▶ [WORK TO DO]
With the images removed, repeat the data below exactly.

▶ [SOURCE EXCERPT]
- - - -

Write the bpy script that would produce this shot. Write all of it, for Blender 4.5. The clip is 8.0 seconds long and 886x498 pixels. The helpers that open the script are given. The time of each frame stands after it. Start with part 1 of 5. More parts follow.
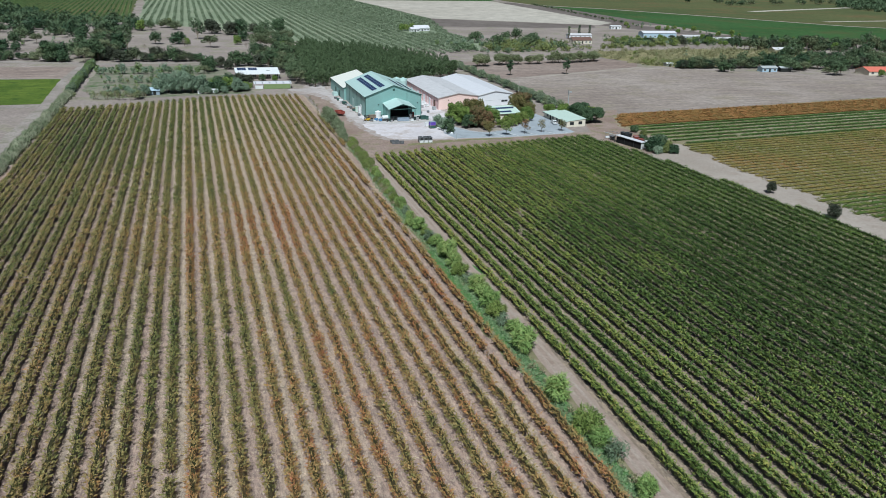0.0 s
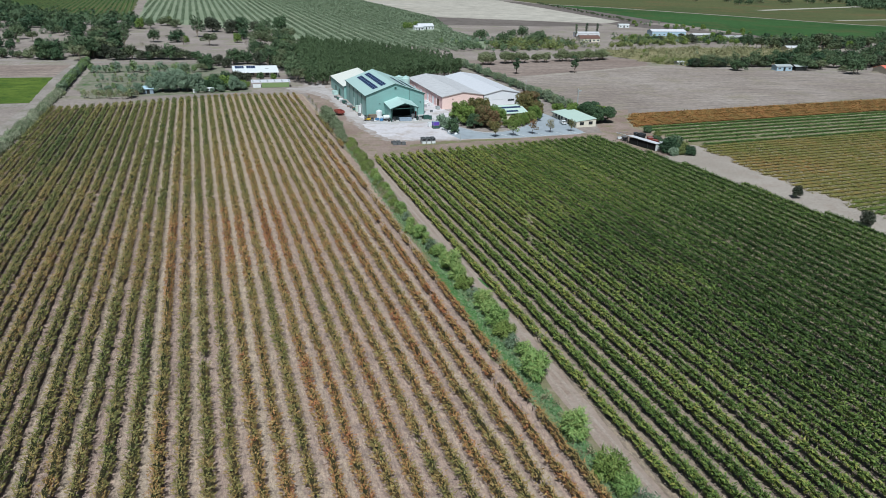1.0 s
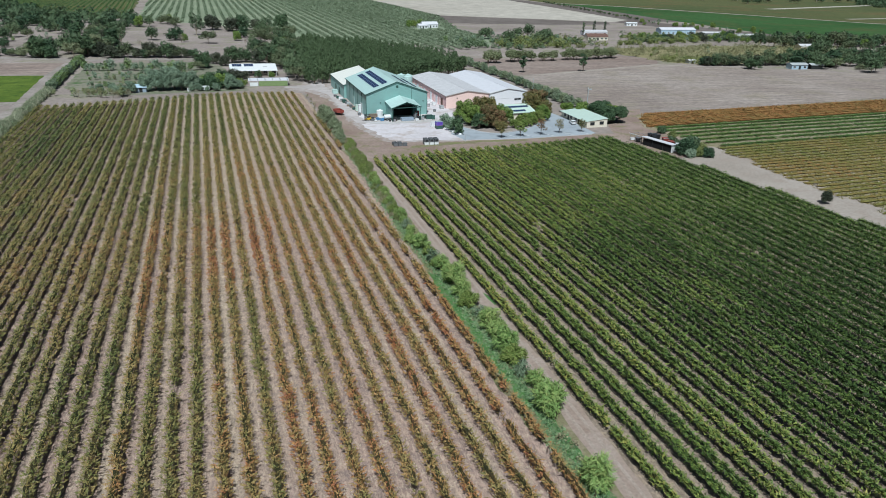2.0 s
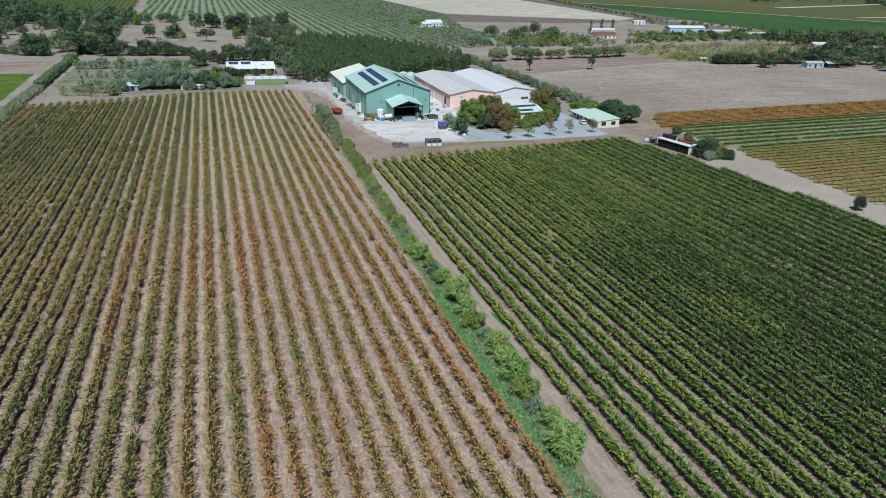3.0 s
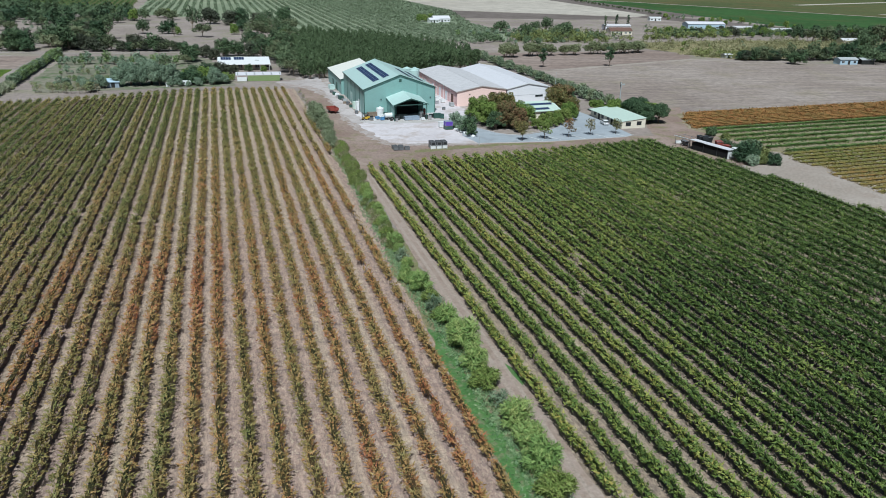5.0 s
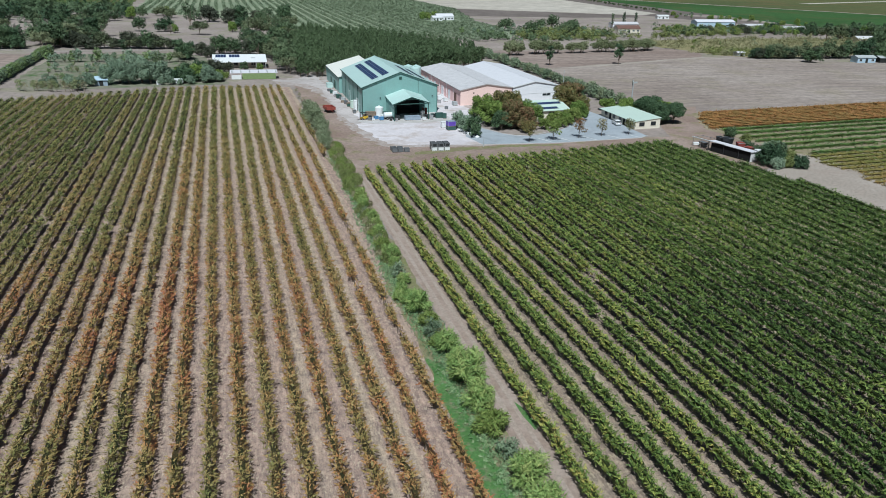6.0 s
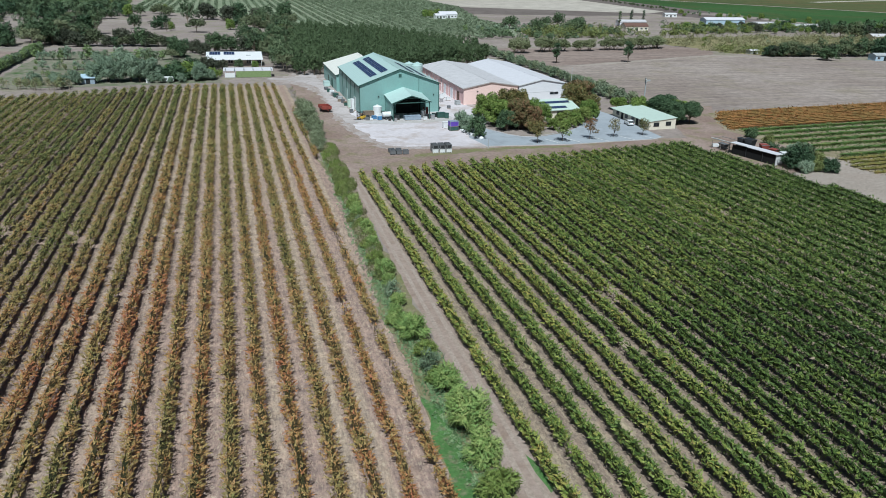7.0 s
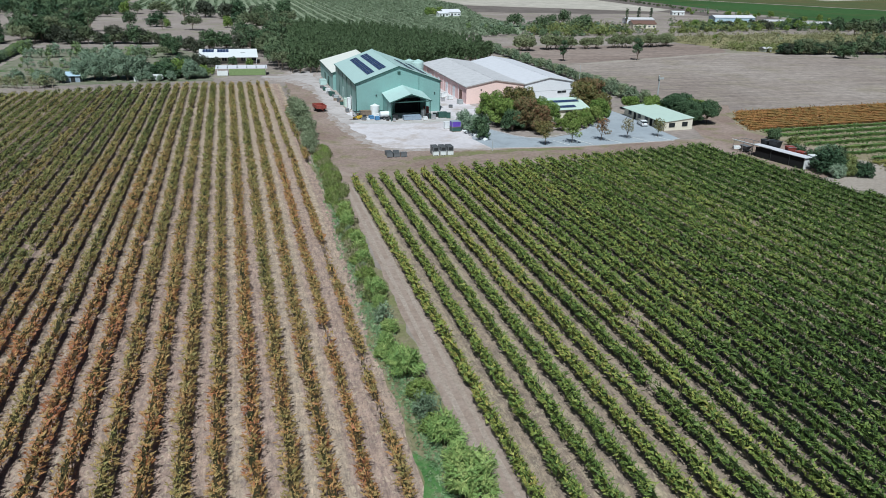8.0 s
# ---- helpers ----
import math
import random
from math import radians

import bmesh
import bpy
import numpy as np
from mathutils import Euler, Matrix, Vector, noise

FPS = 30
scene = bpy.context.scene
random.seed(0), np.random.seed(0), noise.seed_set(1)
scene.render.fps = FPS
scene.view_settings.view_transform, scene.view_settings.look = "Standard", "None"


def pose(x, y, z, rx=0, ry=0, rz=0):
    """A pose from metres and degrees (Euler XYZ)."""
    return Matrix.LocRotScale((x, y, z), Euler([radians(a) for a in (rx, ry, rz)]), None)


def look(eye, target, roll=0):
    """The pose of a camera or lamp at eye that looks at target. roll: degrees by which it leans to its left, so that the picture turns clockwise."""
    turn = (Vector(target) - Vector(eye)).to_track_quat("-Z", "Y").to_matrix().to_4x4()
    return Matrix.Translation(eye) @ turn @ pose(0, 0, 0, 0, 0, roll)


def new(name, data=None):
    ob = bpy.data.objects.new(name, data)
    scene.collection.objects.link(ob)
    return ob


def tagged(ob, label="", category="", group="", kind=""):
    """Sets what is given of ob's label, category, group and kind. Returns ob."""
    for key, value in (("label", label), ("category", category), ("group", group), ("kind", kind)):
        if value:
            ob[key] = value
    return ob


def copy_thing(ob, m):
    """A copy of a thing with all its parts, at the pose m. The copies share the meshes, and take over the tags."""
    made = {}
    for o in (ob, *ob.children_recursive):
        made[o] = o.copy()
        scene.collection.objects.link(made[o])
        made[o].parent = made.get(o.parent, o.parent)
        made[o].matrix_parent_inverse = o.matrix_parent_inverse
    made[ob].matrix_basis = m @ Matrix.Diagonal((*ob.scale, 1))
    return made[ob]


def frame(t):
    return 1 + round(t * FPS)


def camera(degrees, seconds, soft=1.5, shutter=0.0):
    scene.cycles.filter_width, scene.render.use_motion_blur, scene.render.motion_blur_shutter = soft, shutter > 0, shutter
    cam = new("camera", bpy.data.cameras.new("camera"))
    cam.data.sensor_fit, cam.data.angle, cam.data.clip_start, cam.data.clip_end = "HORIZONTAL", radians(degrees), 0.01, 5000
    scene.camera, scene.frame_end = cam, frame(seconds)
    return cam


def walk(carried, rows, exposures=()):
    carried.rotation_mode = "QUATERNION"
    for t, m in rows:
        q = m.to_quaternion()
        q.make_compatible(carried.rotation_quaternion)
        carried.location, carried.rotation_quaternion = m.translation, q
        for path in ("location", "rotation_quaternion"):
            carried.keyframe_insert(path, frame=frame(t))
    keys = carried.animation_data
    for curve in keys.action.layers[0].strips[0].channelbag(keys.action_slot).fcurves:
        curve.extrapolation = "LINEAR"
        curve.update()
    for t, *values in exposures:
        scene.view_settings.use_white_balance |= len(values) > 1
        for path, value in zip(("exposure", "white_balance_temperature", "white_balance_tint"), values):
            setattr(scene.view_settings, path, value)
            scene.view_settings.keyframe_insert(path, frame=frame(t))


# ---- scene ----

- - - -

▶ [SOLUTION BELOW]
Write the bpy script that would produce this shot. Write all of it, for Blender 4.5. The clip is 8.0 seconds long and 886x498 pixels. The helpers that open the script are given. The time of each frame stands after it. Start with part 1 of 5. More parts follow.
0.0 s
1.0 s
2.0 s
3.0 s
5.0 s
6.0 s
7.0 s
8.0 s
# ---- helpers ----
import math
import random
from math import radians

import bmesh
import bpy
import numpy as np
from mathutils import Euler, Matrix, Vector, noise

FPS = 30
scene = bpy.context.scene
random.seed(0), np.random.seed(0), noise.seed_set(1)
scene.render.fps = FPS
scene.view_settings.view_transform, scene.view_settings.look = "Standard", "None"


def pose(x, y, z, rx=0, ry=0, rz=0):
    """A pose from metres and degrees (Euler XYZ)."""
    return Matrix.LocRotScale((x, y, z), Euler([radians(a) for a in (rx, ry, rz)]), None)


def look(eye, target, roll=0):
    """The pose of a camera or lamp at eye that looks at target. roll: degrees by which it leans to its left, so that the picture turns clockwise."""
    turn = (Vector(target) - Vector(eye)).to_track_quat("-Z", "Y").to_matrix().to_4x4()
    return Matrix.Translation(eye) @ turn @ pose(0, 0, 0, 0, 0, roll)


def new(name, data=None):
    ob = bpy.data.objects.new(name, data)
    scene.collection.objects.link(ob)
    return ob


def tagged(ob, label="", category="", group="", kind=""):
    """Sets what is given of ob's label, category, group and kind. Returns ob."""
    for key, value in (("label", label), ("category", category), ("group", group), ("kind", kind)):
        if value:
            ob[key] = value
    return ob


def copy_thing(ob, m):
    """A copy of a thing with all its parts, at the pose m. The copies share the meshes, and take over the tags."""
    made = {}
    for o in (ob, *ob.children_recursive):
        made[o] = o.copy()
        scene.collection.objects.link(made[o])
        made[o].parent = made.get(o.parent, o.parent)
        made[o].matrix_parent_inverse = o.matrix_parent_inverse
    made[ob].matrix_basis = m @ Matrix.Diagonal((*ob.scale, 1))
    return made[ob]


def frame(t):
    return 1 + round(t * FPS)


def camera(degrees, seconds, soft=1.5, shutter=0.0):
    scene.cycles.filter_width, scene.render.use_motion_blur, scene.render.motion_blur_shutter = soft, shutter > 0, shutter
    cam = new("camera", bpy.data.cameras.new("camera"))
    cam.data.sensor_fit, cam.data.angle, cam.data.clip_start, cam.data.clip_end = "HORIZONTAL", radians(degrees), 0.01, 5000
    scene.camera, scene.frame_end = cam, frame(seconds)
    return cam


def walk(carried, rows, exposures=()):
    carried.rotation_mode = "QUATERNION"
    for t, m in rows:
        q = m.to_quaternion()
        q.make_compatible(carried.rotation_quaternion)
        carried.location, carried.rotation_quaternion = m.translation, q
        for path in ("location", "rotation_quaternion"):
            carried.keyframe_insert(path, frame=frame(t))
    keys = carried.animation_data
    for curve in keys.action.layers[0].strips[0].channelbag(keys.action_slot).fcurves:
        curve.extrapolation = "LINEAR"
        curve.update()
    for t, *values in exposures:
        scene.view_settings.use_white_balance |= len(values) > 1
        for path, value in zip(("exposure", "white_balance_temperature", "white_balance_tint"), values):
            setattr(scene.view_settings, path, value)
            scene.view_settings.keyframe_insert(path, frame=frame(t))


# ---- scene ----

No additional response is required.